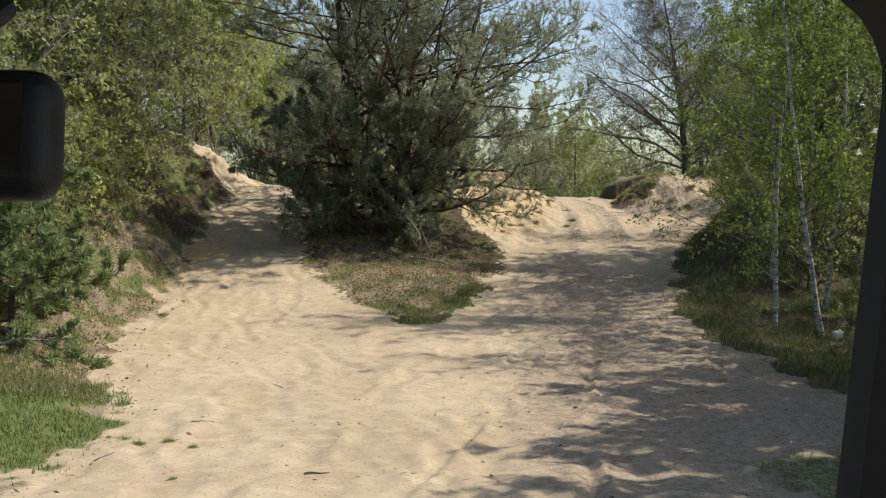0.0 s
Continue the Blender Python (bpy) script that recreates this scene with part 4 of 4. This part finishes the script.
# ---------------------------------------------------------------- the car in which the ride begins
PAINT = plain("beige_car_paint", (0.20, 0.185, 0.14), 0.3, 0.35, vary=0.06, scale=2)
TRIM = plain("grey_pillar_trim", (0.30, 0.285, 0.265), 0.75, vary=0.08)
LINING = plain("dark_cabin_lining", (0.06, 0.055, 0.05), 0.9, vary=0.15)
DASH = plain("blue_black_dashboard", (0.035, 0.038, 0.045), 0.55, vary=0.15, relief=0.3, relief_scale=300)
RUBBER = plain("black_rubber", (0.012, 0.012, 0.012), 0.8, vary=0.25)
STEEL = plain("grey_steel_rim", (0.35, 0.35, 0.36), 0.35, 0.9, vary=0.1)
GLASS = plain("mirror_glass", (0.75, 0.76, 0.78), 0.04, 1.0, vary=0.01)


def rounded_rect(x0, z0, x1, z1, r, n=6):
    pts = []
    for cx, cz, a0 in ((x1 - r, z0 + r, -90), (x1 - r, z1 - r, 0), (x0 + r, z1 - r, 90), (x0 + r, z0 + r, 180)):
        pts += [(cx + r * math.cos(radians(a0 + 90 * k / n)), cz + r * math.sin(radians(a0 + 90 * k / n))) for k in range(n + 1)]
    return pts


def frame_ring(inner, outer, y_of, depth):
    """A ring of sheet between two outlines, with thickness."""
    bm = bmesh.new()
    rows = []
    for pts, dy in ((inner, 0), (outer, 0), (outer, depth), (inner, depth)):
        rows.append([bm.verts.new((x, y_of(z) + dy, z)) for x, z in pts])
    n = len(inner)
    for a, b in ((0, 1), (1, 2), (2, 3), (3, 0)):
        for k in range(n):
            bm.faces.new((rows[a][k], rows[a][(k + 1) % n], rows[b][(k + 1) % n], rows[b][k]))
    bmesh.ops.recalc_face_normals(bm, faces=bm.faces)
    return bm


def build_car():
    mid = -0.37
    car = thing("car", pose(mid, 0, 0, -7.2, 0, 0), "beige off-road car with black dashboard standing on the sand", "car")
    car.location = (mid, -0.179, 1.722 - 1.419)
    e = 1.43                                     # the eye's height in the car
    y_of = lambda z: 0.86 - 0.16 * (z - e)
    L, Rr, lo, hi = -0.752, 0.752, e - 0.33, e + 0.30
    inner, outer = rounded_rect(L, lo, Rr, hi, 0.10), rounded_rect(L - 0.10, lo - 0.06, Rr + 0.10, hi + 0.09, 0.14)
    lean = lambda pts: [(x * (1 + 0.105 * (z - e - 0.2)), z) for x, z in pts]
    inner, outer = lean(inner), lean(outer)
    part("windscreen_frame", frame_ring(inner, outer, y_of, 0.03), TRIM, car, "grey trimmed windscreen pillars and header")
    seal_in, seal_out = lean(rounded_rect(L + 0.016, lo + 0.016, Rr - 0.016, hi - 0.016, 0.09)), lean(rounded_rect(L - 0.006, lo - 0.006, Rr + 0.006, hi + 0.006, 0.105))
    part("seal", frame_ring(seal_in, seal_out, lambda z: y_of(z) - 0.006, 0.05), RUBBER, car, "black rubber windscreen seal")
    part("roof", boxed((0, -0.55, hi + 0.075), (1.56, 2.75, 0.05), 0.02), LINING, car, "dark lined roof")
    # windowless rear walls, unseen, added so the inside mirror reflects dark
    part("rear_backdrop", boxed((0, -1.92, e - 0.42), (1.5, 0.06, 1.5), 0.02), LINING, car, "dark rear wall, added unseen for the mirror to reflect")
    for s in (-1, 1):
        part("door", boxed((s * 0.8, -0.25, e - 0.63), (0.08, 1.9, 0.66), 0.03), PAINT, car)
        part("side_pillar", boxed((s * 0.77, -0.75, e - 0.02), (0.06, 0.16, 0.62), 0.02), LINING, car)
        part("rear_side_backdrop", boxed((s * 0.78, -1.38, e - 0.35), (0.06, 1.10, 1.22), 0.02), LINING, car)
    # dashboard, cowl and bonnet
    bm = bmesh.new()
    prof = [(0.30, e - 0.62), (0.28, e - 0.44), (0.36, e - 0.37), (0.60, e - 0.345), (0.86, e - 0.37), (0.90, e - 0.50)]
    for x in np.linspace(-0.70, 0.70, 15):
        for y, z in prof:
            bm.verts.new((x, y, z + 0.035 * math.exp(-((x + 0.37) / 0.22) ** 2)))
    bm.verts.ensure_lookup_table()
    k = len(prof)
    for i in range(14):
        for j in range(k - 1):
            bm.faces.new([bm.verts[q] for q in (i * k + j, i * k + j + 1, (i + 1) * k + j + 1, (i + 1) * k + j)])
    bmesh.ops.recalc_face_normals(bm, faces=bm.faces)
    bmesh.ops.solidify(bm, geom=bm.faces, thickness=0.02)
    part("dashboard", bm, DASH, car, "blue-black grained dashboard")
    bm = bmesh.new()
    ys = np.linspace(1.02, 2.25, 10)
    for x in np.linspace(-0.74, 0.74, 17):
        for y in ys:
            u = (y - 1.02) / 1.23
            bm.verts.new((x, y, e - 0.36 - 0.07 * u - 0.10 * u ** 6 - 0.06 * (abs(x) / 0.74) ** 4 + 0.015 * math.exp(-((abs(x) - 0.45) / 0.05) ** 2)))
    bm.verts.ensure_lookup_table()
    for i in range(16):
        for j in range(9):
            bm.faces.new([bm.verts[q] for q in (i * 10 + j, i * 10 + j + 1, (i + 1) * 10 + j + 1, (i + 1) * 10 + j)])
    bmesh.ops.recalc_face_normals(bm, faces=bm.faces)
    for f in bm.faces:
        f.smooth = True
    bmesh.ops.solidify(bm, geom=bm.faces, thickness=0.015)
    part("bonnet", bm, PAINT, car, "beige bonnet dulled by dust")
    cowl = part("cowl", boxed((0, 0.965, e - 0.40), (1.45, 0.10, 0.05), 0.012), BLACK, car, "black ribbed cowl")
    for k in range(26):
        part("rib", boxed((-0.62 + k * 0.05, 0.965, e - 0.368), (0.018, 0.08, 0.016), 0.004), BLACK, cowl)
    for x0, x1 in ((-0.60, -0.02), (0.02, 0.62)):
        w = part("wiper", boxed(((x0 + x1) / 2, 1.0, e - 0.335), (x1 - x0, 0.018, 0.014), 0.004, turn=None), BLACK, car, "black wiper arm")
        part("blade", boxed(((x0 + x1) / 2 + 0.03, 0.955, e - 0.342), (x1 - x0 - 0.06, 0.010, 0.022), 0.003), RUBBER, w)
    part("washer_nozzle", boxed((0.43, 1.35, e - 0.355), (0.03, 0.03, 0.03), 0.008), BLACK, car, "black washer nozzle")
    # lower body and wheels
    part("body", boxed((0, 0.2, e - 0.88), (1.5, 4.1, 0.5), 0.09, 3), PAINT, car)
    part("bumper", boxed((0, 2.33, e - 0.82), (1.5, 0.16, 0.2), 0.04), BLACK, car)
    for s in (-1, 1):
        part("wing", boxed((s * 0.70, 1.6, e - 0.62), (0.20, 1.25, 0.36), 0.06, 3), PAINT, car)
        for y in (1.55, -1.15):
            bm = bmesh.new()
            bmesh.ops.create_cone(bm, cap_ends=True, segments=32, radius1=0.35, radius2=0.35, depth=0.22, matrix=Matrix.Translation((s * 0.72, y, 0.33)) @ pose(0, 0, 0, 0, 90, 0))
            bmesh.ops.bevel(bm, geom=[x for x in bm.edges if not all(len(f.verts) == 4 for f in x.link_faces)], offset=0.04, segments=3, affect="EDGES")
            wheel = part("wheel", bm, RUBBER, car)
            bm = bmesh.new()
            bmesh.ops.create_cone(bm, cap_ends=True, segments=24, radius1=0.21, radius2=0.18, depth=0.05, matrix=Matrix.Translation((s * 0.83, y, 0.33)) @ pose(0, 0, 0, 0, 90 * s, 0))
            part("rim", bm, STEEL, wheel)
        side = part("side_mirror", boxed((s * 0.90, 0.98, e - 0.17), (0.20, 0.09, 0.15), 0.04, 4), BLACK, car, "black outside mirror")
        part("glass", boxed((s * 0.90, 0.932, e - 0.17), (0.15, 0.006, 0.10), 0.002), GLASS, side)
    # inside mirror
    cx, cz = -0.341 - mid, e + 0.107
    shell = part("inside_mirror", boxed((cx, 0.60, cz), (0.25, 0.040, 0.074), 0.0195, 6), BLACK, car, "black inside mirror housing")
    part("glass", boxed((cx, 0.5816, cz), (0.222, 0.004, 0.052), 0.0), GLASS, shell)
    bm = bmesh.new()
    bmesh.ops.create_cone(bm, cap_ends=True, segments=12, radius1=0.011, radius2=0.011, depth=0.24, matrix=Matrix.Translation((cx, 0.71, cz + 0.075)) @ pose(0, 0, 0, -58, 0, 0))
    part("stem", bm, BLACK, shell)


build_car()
----
-- OBJECTIVE --
Return all lines containing "with".

-- CORRECT ANSWER --
Continue the Blender Python (bpy) script that recreates this scene with part 4 of 4. This part finishes the script.
    """A ring of sheet between two outlines, with thickness."""
    car = thing("car", pose(mid, 0, 0, -7.2, 0, 0), "beige off-road car with black dashboard standing on the sand", "car")